How to calculate the 2nd derivative of the diagonal of the hessian matrix from a function?

Wei_Deng · March 18, 2018, 2:39am

For example, I used his blog to try to get the 2nd derivative [Second order derivatives and inplace gradient “zeroing” ], but it turns out that the grd.grad information is None. Can anyone give me some suggestions?

import torch
from torch import Tensor
from torch.autograd import Variable
from torch.autograd import grad
from torch import nn

# some toy data
x = Variable(Tensor([4., 2.]), requires_grad=False)
y = Variable(Tensor([1.]), requires_grad=False)

# linear model and squared difference loss
model = nn.Linear(2, 1)
loss = torch.sum((y - model(x))**2)

optimizer = torch.optim.Adam(model.parameters(), lr=1e-2)

# instead of using loss.backward(), use torch.autograd.grad() to compute gradients
loss_grads = grad(loss, model.parameters(), create_graph=True)

gn2 = sum([grd.norm()**2 for grd in loss_grads]) # 2nd derive
print(‘loss %f grad norm %f’ % (loss.data, gn2.data))
model.zero_grad()
gn2.backward()
optimizer.step()

for grd in loss_grads:
print grd.grad

The output is None.

Can any one tell me how to get it?

tom · March 18, 2018, 3:38am

You can call grd.retain_grad () before backward to keep the grad of a non-leaf variable.

Best regards

Thomas

Wei_Deng · March 18, 2018, 5:20pm

Thanks Tom, I got the grad, but it is not correct. Like the following example, i want to get the second derivative of (2x)^2 at x0=0.5153, the final result could return the 1st order derivative correctly which is 8*x0=4.12221, but for the second derivative, it is not the expected 8, do you know why?

import torch
from torch import Tensor
from torch.autograd import Variable
from torch.autograd import grad
from torch import nn

torch.manual_seed(1)
x = Variable(Tensor([2.]), requires_grad=False)

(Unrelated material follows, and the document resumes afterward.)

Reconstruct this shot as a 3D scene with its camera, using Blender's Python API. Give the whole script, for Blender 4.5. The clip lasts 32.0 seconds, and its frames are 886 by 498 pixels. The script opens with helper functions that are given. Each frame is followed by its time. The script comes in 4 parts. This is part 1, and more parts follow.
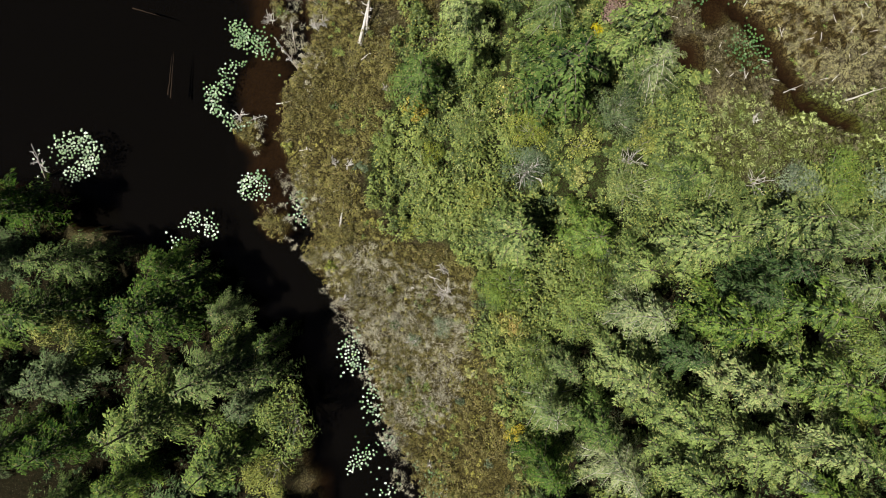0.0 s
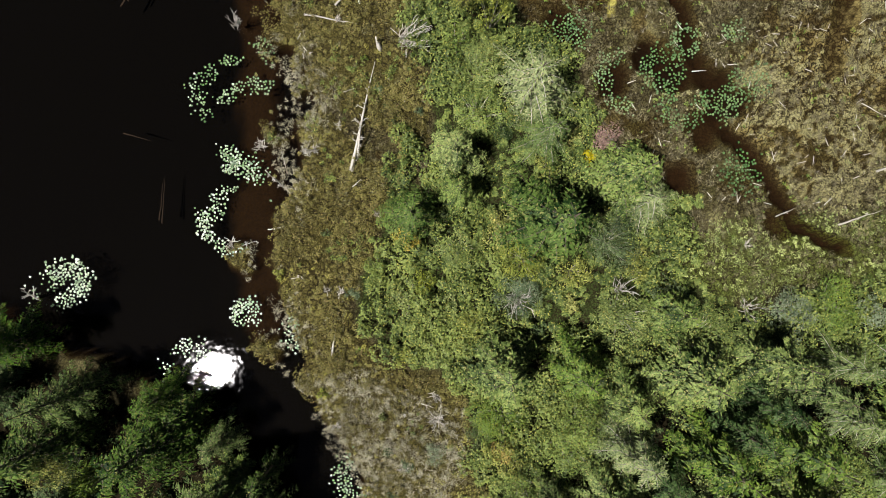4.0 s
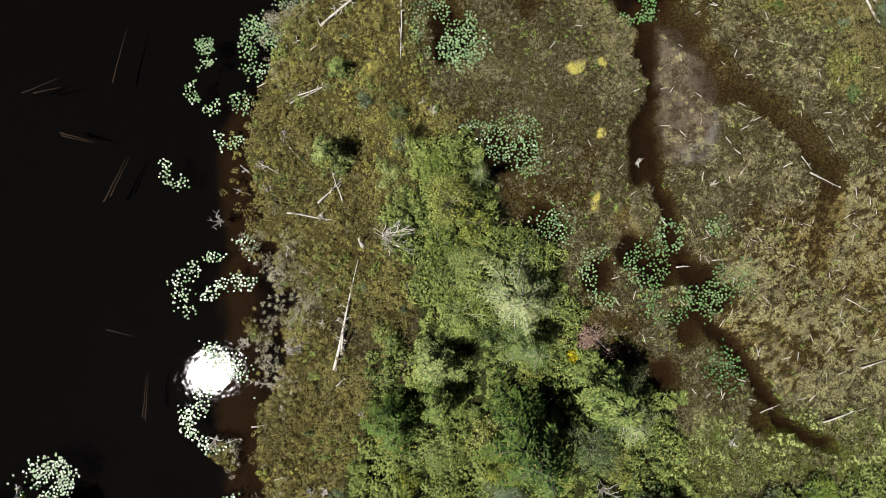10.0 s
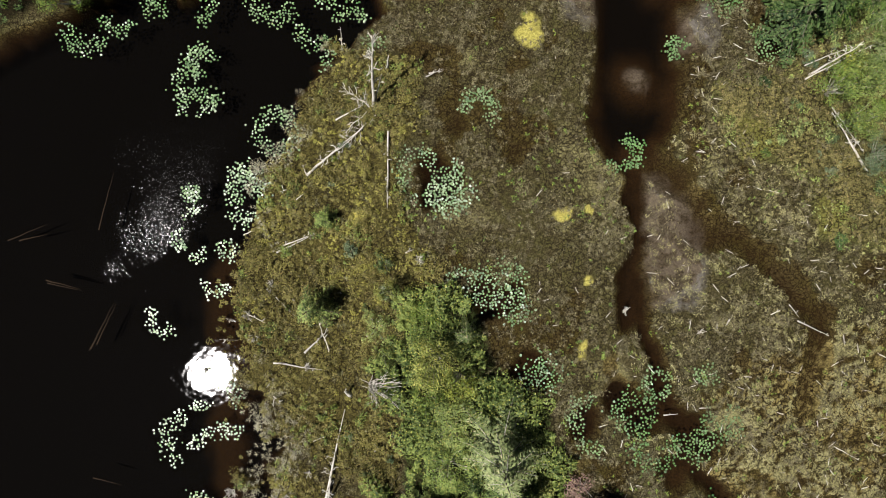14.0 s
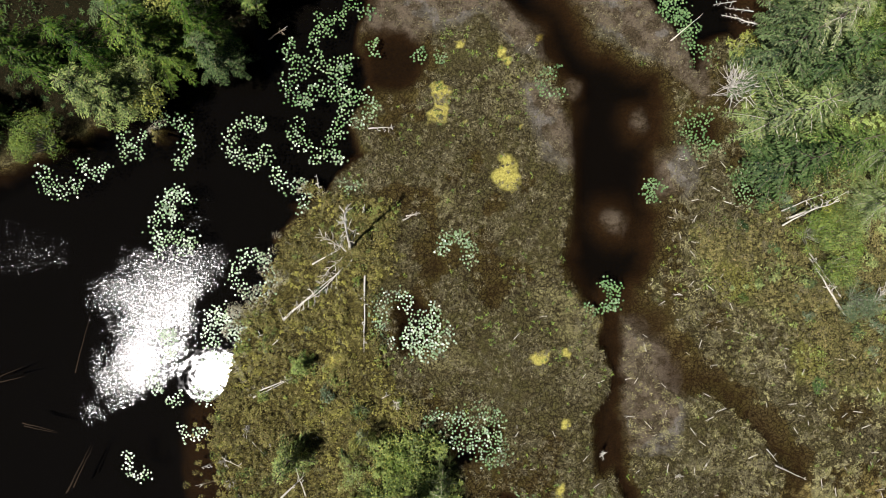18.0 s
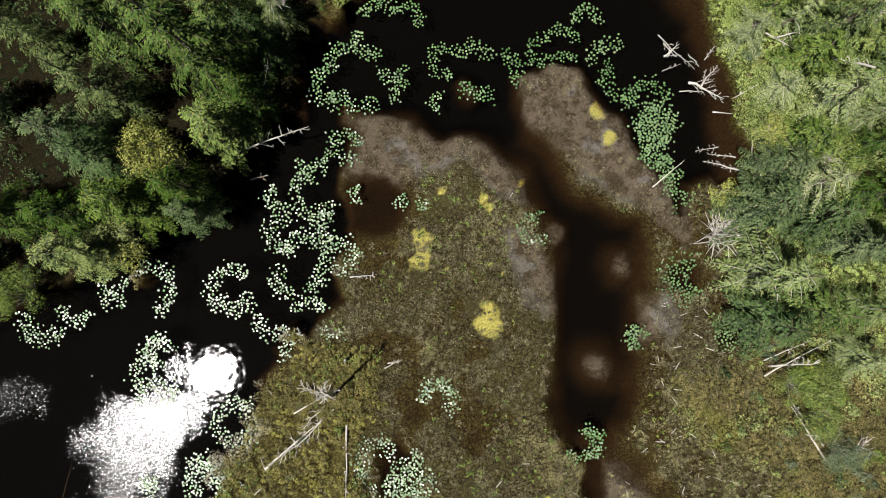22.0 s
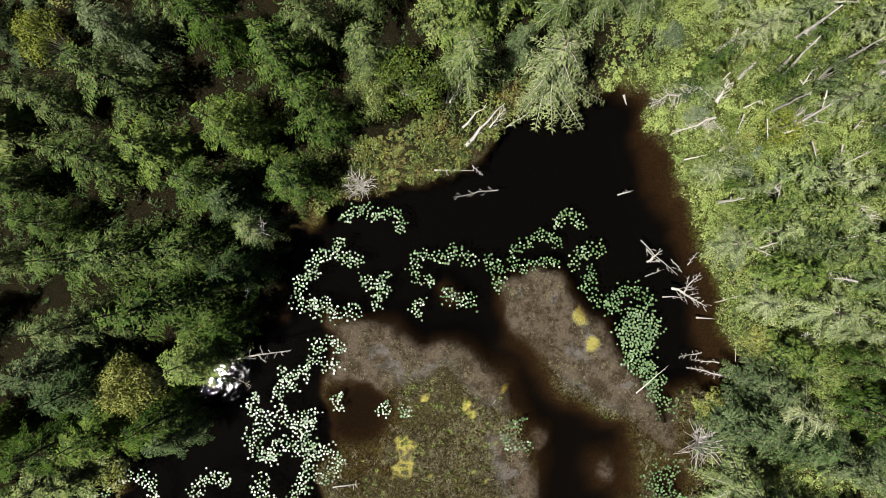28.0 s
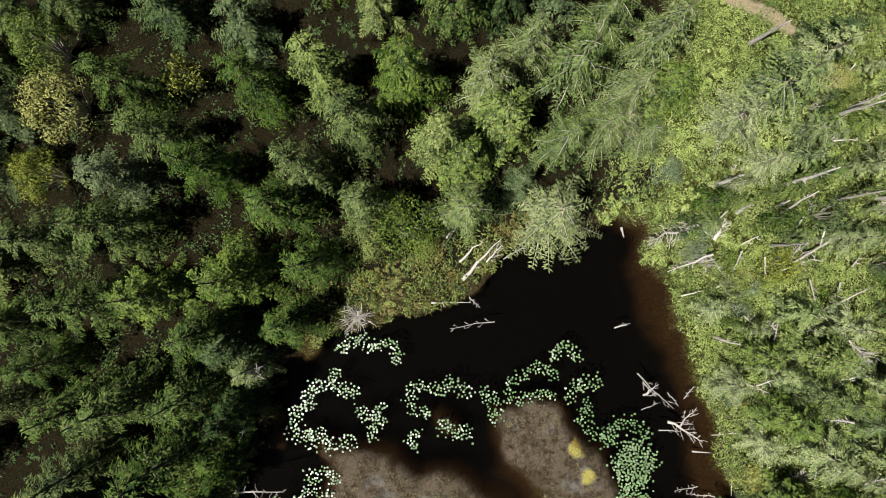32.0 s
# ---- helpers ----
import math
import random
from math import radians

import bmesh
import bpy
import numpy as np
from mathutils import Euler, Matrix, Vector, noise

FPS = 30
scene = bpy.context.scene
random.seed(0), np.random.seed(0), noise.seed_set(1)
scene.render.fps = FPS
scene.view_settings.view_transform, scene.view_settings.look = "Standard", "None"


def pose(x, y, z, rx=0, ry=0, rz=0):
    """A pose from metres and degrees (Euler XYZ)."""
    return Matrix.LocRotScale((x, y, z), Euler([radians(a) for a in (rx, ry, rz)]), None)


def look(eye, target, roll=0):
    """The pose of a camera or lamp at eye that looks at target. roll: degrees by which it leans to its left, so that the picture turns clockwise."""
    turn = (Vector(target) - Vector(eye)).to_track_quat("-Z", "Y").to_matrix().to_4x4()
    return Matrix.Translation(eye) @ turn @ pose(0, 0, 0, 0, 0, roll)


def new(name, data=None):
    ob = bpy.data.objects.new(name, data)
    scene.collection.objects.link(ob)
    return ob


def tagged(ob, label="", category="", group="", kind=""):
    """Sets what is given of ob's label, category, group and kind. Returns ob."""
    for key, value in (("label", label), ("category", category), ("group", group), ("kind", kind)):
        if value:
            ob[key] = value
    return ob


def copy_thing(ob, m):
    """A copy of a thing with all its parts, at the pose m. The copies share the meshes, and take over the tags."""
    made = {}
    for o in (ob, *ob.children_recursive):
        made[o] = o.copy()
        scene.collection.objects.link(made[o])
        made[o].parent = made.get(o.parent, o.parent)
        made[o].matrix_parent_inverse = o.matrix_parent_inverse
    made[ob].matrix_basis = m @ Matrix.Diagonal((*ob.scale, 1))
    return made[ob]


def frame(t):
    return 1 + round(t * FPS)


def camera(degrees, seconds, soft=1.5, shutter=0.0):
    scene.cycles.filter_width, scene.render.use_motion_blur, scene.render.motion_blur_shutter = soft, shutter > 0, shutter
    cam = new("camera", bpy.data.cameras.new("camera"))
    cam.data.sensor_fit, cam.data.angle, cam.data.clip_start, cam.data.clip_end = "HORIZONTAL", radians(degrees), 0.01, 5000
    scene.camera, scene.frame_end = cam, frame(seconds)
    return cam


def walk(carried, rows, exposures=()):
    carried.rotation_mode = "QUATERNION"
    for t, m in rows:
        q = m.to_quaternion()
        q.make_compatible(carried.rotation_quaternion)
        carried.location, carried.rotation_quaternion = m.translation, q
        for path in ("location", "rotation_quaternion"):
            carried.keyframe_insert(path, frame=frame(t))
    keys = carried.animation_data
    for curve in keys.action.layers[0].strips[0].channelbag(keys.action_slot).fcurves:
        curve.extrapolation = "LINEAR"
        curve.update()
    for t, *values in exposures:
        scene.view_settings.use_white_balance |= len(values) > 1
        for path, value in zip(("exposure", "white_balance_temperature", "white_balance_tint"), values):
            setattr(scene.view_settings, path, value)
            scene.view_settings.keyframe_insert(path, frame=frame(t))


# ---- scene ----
# The flight: seconds, east, north and heading of a drone that hovers 42 m over the pond and looks straight down.
cam = camera(72, 32.0, soft=0.75)
PATH = [
    (0, 0.024, -0.003, 1.24),
    (1, 0.064, 2.042, 1.05),
    (2, 0.155, 4.182, 0.99),
    (3, 0.252, 6.393, 0.99),
    (3.5, 0.300, 7.511, 1.00),
    (5.5, 0.775, 11.984, 1.05),
    (6, 0.853, 13.126, 1.03),
    (7, 0.990, 15.385, 0.99),
    (8, 1.073, 17.631, 0.92),
    (9, 1.178, 19.880, 0.85),
    (10, 1.290, 22.166, 0.84),
    (11, 1.384, 24.560, 0.79),
    (12, 1.522, 27.118, 0.74),
    (13, 1.741, 29.757, 0.73),
    (14, 2.049, 32.355, 0.73),
    (14.5, 2.227, 33.623, 0.75),
    (16.5, 2.942, 38.554, 0.73),
    (17, 3.141, 39.769, 0.72),
    (18, 3.502, 42.217, 0.70),
    (19, 3.779, 44.706, 0.69),
    (20, 4.021, 47.258, 0.67),
    (21, 4.318, 49.856, 0.62),
    (22, 4.635, 52.351, 0.56),
    (23, 4.838, 54.660, 0.45),
    (24, 5.062, 56.903, 0.37),
    (25, 5.286, 59.223, 0.38),
    (25.5, 5.369, 60.450, 0.37),
    (27.5, 5.653, 65.390, 0.19),
    (28, 5.719, 66.583, 0.27),
    (29, 5.827, 68.897, 0.46),
    (30, 5.871, 71.135, 0.59),
    (31, 5.869, 73.370, 0.66),
    (32, 5.880, 75.624, 0.69),
]
walk(cam, [(t, pose(x, y, 42, 0.47, 0.15, turn)) for t, x, y, turn in PATH])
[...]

model = nn.Linear(1, 1, bias=False)

x0 = [par.data for par in model.parameters()][0]
print(x0)

loss = torch.sum(model(x)**2)
optimizer = torch.optim.Adam(model.parameters(), lr=1e-3)
loss_grads = grad(loss, model.parameters(), create_graph=True)
gn2 = sum([grd.norm()**2 for grd in loss_grads]) / 2 # 2nd derive
print(‘loss %f grad norm %f’ % (loss.data, gn2.data))

for grd in loss_grads:
grd = grd.retain_grad()

model.zero_grad()
gn2.backward(retain_graph=True)

for grd in loss_grads:
print 8 * x0, grd.data[0], grd.grad

tom · March 18, 2018, 9:03pm

This calculated d gn2 / d grd = d (0.5 grd^2) / d grd = grd correctly, but maybe you want something else?

Best regards

Thomas

Wei_Deng · March 19, 2018, 12:56am

Gotcha, that’s why the answers are the same, Thank you so much. Do you know how to calculate the second derivative of (x1)^2 + (2*x2)^2 with respect to x1 and x2, which should be (2, 8)?

Really appreciate your suggestions. Thanks a lot.

tom · March 19, 2018, 7:23am

I must admit that I’m confused about how the linear layer fits into what you want to achieve.
If you drop the nn.Linear and start with x as requires_grad = True, you get the 2nd derivative in x.grad…

Wei_Deng · March 19, 2018, 5:45pm

Hi, Tom, sorry for not explaining explicitly on my question.

My ultimate question is that if I got a neural network loss function, can I get the 2nd derivative of the likelihood function with respect to every weight? It doesn’t have to be a hessian matrix, but just the diagonal of it.

Do you know if we can do it based on the current version?

tom · March 19, 2018, 6:23pm

I don’t think that this is currently possible in geberal (unless iterating over the scalar parameters). The fundamental reason is that backpropagation in PyTorch isn’t prepared take deruvatives of vector-valued functions, so you are limited to taking the derivative of a scalar sum of derivatives, i.o.w. a Hessian-Vector product.
For a small number of parameters using torch.autograd.grad will help, but I’m not sure it scales to all parameters of large nets.

Best regards

Thomas

Wei_Deng · March 20, 2018, 12:59am

Got it, thanks a lot.

nima_rafiee · May 22, 2019, 8:51am

is there a way to get the full Hessian matrix with w.r.s to the input. calling the backward() function two times only provides me with a diagonal of Hessian matrix but not the full one. I need something like
tf.Hessian().